The Securities and Exchange Board of India (SEBI) has made it easier for investors to get replacement copies of their stock certificates. This change aims to make the process smoother and faster. SEBI recently increased the amount of money involved before this simplified process is used.

Key Points

  • SEBI raised the money limit to Rs 10 lakh.
  • Investors with certificates worth up to Rs 10 lakh benefit.
  • Fewer documents are needed to get duplicate certificates now.
  • This simplifies the process for investors significantly.
  • SEBI fixed inconsistencies in certificate replacement procedures.
  • Reduced compliance burden for both investors and companies.

What’s Changing?

Before, if an investor lost or damaged a stock certificate worth less than Rs 5 lakh, they had to fill out a lot of paperwork.

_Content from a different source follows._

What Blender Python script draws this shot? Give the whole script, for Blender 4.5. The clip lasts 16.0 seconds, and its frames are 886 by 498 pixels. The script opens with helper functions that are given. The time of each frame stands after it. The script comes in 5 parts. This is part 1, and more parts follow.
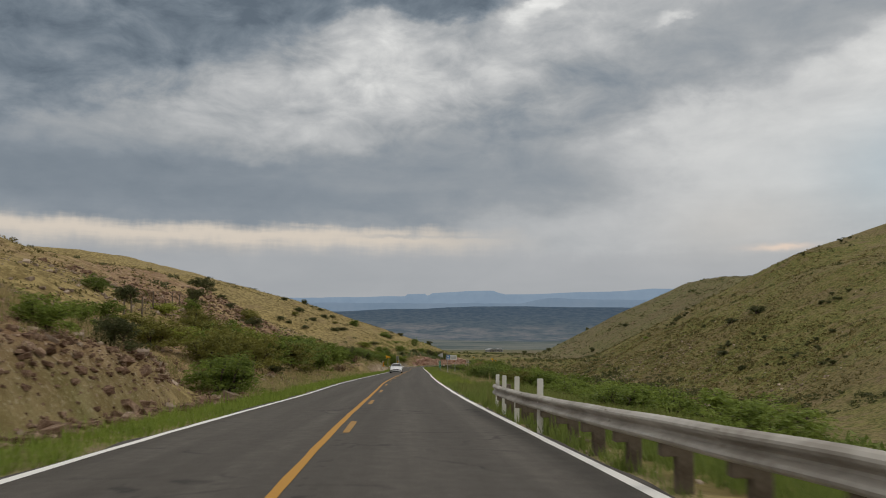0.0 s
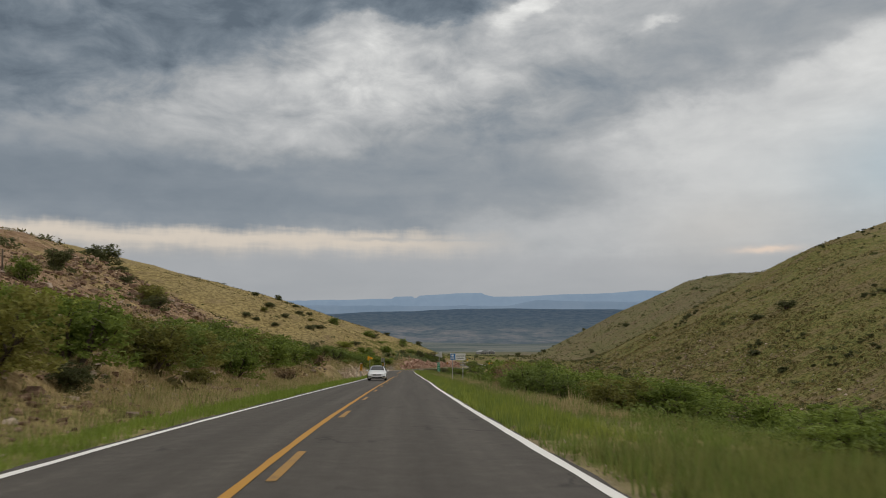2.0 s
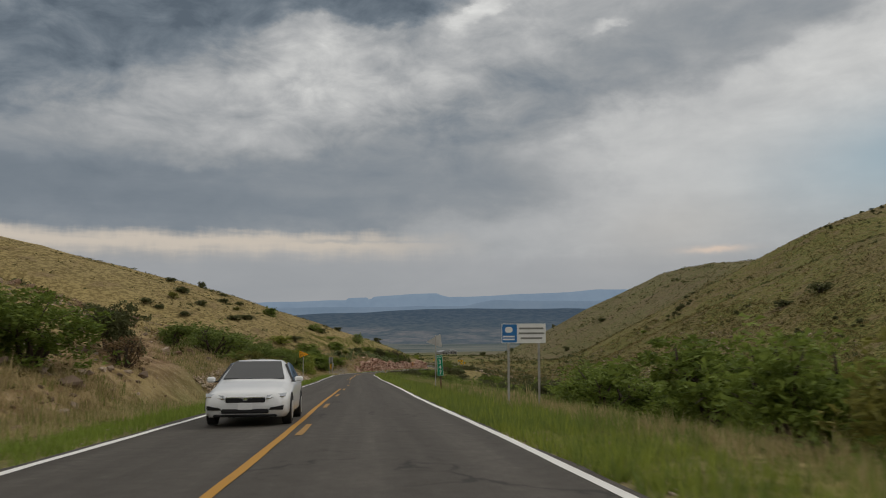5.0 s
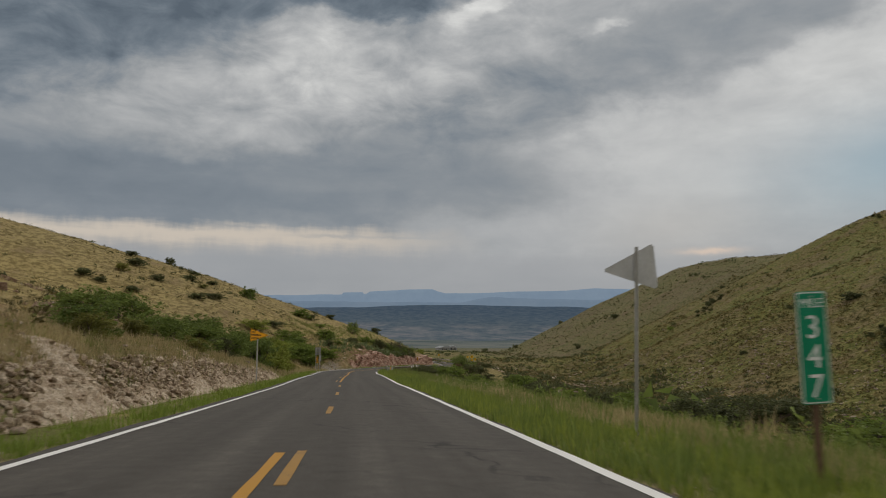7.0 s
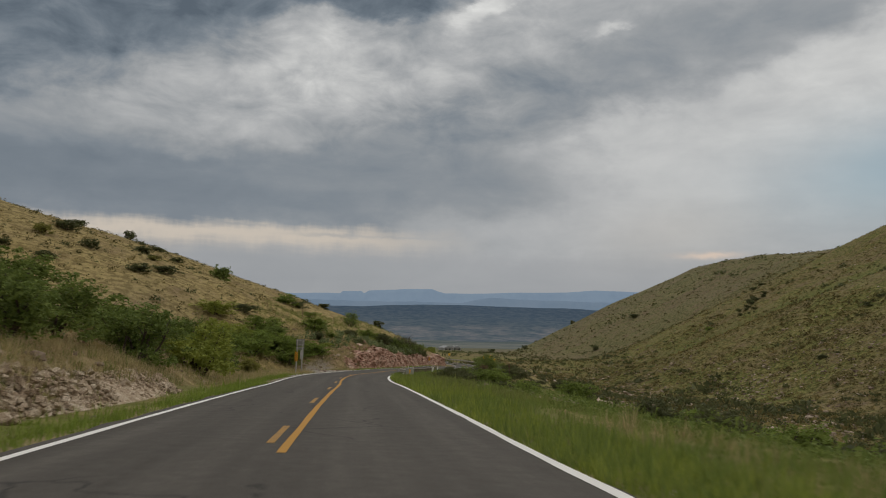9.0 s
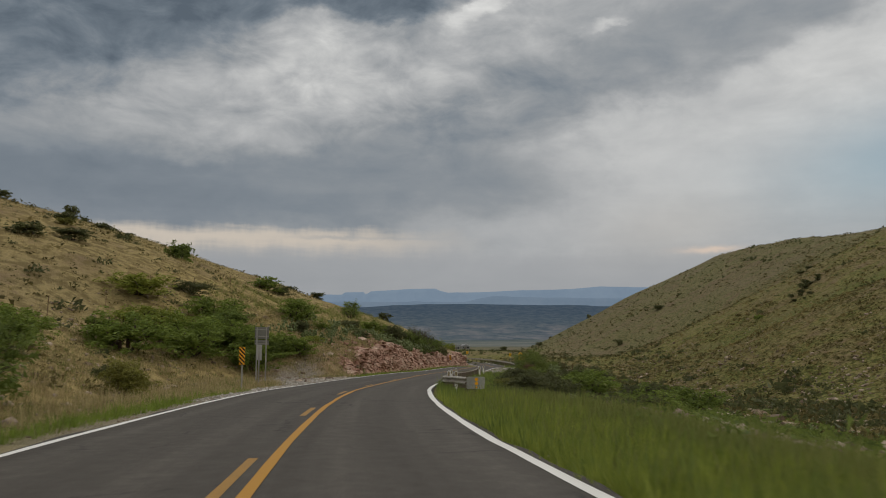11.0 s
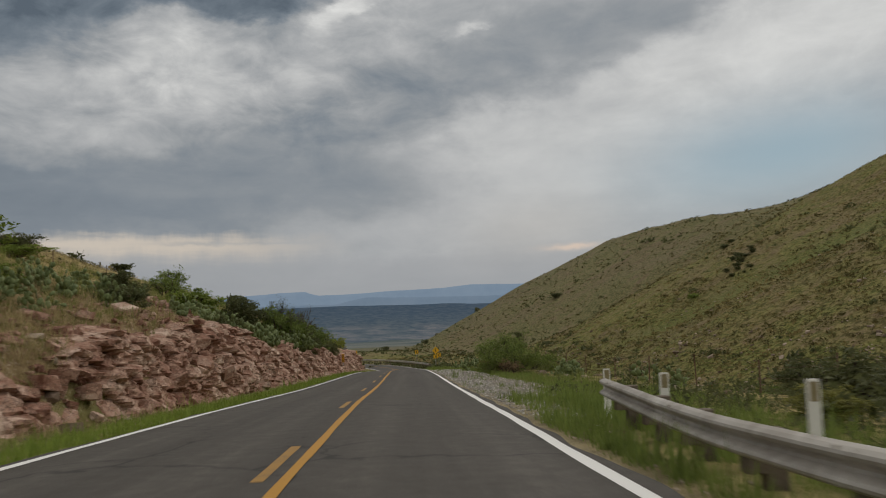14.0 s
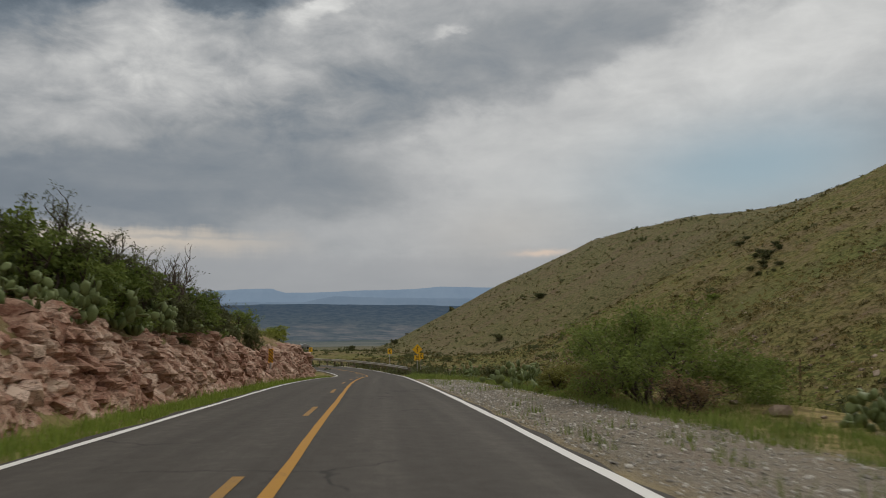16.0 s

Now, because SEBI has increased the limit to Rs 10 lakh, investors with certificates up to that amount will only need to provide basic information. This means less time and effort for investors.

Why is SEBI Doing This?

SEBI noticed that different companies and the companies that manage certificates (Registrar and Transfer Agents or RTAs) were using different rules for replacing certificates. This caused confusion and extra work for investors. SEBI wants to make sure everyone follows the same clear rules.

What This Means for Investors

Investors with certificates worth less than Rs 10 lakh will find the process of getting a replacement certificate much simpler and quicker. It’s a positive step towards making the stock market easier to understand and use for everyone.

This change streamlines certificate replacement, boosting investor confidence in the market.